> What the task asks
Restate the listing below word for word, omitting any images.

> Data excerpt
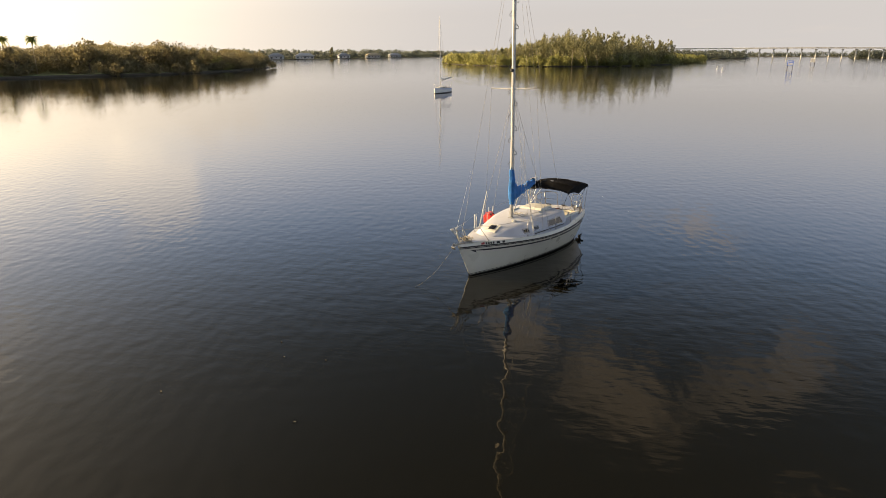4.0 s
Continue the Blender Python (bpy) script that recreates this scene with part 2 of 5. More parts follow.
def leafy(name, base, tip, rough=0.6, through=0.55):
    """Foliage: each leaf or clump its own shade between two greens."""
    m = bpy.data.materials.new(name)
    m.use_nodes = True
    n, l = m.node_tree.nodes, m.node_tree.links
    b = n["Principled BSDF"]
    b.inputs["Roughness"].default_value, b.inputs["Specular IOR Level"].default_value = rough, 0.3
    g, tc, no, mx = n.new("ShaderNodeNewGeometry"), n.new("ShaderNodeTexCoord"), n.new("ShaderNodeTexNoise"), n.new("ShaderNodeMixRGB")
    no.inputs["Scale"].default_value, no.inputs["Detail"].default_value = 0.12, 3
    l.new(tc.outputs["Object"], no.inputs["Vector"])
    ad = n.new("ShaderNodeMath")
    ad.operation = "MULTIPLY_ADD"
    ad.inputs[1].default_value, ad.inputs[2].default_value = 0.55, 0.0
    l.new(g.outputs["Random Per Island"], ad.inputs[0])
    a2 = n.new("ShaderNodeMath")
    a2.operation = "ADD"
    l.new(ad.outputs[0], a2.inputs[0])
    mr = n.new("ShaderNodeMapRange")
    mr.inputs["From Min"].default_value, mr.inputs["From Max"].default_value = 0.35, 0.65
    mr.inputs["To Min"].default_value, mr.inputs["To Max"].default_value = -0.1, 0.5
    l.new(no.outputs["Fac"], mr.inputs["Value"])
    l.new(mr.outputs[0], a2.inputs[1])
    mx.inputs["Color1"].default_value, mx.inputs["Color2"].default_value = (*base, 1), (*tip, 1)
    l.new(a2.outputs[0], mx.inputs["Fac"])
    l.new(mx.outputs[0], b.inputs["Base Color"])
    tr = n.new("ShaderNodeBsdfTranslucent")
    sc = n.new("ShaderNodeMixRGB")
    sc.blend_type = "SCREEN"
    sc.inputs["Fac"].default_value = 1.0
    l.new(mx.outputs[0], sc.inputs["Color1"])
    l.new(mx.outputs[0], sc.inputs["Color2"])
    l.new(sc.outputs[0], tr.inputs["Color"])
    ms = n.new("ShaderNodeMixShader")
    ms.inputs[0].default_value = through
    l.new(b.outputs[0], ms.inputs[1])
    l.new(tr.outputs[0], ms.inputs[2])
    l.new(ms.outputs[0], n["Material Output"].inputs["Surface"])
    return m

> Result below
4.0 s
Continue the Blender Python (bpy) script that recreates this scene with part 2 of 5. More parts follow.
def leafy(name, base, tip, rough=0.6, through=0.55):
    """Foliage: each leaf or clump its own shade between two greens."""
    m = bpy.data.materials.new(name)
    m.use_nodes = True
    n, l = m.node_tree.nodes, m.node_tree.links
    b = n["Principled BSDF"]
    b.inputs["Roughness"].default_value, b.inputs["Specular IOR Level"].default_value = rough, 0.3
    g, tc, no, mx = n.new("ShaderNodeNewGeometry"), n.new("ShaderNodeTexCoord"), n.new("ShaderNodeTexNoise"), n.new("ShaderNodeMixRGB")
    no.inputs["Scale"].default_value, no.inputs["Detail"].default_value = 0.12, 3
    l.new(tc.outputs["Object"], no.inputs["Vector"])
    ad = n.new("ShaderNodeMath")
    ad.operation = "MULTIPLY_ADD"
    ad.inputs[1].default_value, ad.inputs[2].default_value = 0.55, 0.0
    l.new(g.outputs["Random Per Island"], ad.inputs[0])
    a2 = n.new("ShaderNodeMath")
    a2.operation = "ADD"
    l.new(ad.outputs[0], a2.inputs[0])
    mr = n.new("ShaderNodeMapRange")
    mr.inputs["From Min"].default_value, mr.inputs["From Max"].default_value = 0.35, 0.65
    mr.inputs["To Min"].default_value, mr.inputs["To Max"].default_value = -0.1, 0.5
    l.new(no.outputs["Fac"], mr.inputs["Value"])
    l.new(mr.outputs[0], a2.inputs[1])
    mx.inputs["Color1"].default_value, mx.inputs["Color2"].default_value = (*base, 1), (*tip, 1)
    l.new(a2.outputs[0], mx.inputs["Fac"])
    l.new(mx.outputs[0], b.inputs["Base Color"])
    tr = n.new("ShaderNodeBsdfTranslucent")
    sc = n.new("ShaderNodeMixRGB")
    sc.blend_type = "SCREEN"
    sc.inputs["Fac"].default_value = 1.0
    l.new(mx.outputs[0], sc.inputs["Color1"])
    l.new(mx.outputs[0], sc.inputs["Color2"])
    l.new(sc.outputs[0], tr.inputs["Color"])
    ms = n.new("ShaderNodeMixShader")
    ms.inputs[0].default_value = through
    l.new(b.outputs[0], ms.inputs[1])
    l.new(tr.outputs[0], ms.inputs[2])
    l.new(ms.outputs[0], n["Material Output"].inputs["Surface"])
    return m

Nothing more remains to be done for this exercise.